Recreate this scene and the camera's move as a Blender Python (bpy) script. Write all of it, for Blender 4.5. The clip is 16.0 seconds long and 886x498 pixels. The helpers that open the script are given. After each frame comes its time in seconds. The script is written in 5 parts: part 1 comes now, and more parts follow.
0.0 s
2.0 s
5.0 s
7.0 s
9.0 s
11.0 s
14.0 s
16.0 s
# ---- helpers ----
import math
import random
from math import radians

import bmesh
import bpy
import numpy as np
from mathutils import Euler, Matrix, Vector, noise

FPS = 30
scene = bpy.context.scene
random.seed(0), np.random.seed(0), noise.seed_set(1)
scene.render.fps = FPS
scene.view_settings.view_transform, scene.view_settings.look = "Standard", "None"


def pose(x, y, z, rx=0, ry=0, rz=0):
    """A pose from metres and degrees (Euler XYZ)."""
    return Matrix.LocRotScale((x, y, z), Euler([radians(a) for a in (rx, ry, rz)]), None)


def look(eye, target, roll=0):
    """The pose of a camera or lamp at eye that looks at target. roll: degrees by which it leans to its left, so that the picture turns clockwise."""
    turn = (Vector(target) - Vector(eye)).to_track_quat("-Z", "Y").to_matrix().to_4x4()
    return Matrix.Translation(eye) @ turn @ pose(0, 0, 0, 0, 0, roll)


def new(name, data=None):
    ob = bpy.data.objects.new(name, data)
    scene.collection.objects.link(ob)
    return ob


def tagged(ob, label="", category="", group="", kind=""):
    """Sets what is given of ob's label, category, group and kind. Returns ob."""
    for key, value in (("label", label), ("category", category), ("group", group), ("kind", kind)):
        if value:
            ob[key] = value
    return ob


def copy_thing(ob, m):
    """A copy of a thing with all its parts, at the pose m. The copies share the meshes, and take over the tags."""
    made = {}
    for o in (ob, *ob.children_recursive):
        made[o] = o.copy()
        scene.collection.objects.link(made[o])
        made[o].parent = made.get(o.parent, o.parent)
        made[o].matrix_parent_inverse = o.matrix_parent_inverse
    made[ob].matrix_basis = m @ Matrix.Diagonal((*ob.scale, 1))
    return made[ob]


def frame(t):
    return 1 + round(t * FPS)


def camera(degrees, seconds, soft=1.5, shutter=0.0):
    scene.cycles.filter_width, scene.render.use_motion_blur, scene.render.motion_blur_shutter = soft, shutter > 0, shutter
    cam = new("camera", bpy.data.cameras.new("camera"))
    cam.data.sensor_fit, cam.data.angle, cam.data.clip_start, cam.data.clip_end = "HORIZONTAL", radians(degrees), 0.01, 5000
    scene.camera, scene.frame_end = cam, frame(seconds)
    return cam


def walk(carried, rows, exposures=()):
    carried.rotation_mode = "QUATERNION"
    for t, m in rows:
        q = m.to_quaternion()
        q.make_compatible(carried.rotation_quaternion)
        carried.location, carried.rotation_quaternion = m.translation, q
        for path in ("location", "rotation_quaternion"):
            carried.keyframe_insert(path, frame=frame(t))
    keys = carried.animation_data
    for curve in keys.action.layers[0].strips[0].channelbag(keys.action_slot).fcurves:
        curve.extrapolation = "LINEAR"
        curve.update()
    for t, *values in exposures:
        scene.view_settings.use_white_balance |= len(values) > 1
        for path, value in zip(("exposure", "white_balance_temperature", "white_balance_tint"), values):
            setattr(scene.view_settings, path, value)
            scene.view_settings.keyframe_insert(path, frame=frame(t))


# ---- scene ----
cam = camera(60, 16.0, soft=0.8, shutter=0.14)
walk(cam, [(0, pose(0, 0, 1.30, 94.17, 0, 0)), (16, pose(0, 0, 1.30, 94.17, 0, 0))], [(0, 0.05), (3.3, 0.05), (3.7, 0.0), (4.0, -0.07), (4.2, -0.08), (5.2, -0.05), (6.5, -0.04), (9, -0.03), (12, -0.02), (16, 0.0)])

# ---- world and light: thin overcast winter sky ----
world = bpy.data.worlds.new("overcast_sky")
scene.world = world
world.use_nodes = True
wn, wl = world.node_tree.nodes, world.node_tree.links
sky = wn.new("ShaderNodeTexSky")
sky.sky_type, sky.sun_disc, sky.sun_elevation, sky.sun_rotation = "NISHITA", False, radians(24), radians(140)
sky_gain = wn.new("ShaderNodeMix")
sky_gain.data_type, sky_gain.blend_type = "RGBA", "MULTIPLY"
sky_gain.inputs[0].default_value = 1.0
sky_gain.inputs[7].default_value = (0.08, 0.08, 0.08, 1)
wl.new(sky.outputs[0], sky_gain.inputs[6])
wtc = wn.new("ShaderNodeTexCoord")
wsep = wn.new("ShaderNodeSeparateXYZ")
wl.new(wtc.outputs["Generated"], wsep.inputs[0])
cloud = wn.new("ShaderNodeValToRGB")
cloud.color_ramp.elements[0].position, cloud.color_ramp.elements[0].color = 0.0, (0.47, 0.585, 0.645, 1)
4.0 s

_ _ _ _ _ _ _

* [Exercise objective]
Reproduce only the lines from the top of the material through the one bearing "made[o] = o.copy()", each exactly as it stands.

* [The response]
Recreate this scene and the camera's move as a Blender Python (bpy) script. Write all of it, for Blender 4.5. The clip is 16.0 seconds long and 886x498 pixels. The helpers that open the script are given. After each frame comes its time in seconds. The script is written in 5 parts: part 1 comes now, and more parts follow.
0.0 s
2.0 s
5.0 s
7.0 s
9.0 s
11.0 s
14.0 s
16.0 s
# ---- helpers ----
import math
import random
from math import radians

import bmesh
import bpy
import numpy as np
from mathutils import Euler, Matrix, Vector, noise

FPS = 30
scene = bpy.context.scene
random.seed(0), np.random.seed(0), noise.seed_set(1)
scene.render.fps = FPS
scene.view_settings.view_transform, scene.view_settings.look = "Standard", "None"


def pose(x, y, z, rx=0, ry=0, rz=0):
    """A pose from metres and degrees (Euler XYZ)."""
    return Matrix.LocRotScale((x, y, z), Euler([radians(a) for a in (rx, ry, rz)]), None)


def look(eye, target, roll=0):
    """The pose of a camera or lamp at eye that looks at target. roll: degrees by which it leans to its left, so that the picture turns clockwise."""
    turn = (Vector(target) - Vector(eye)).to_track_quat("-Z", "Y").to_matrix().to_4x4()
    return Matrix.Translation(eye) @ turn @ pose(0, 0, 0, 0, 0, roll)


def new(name, data=None):
    ob = bpy.data.objects.new(name, data)
    scene.collection.objects.link(ob)
    return ob


def tagged(ob, label="", category="", group="", kind=""):
    """Sets what is given of ob's label, category, group and kind. Returns ob."""
    for key, value in (("label", label), ("category", category), ("group", group), ("kind", kind)):
        if value:
            ob[key] = value
    return ob


def copy_thing(ob, m):
    """A copy of a thing with all its parts, at the pose m. The copies share the meshes, and take over the tags."""
    made = {}
    for o in (ob, *ob.children_recursive):
        made[o] = o.copy()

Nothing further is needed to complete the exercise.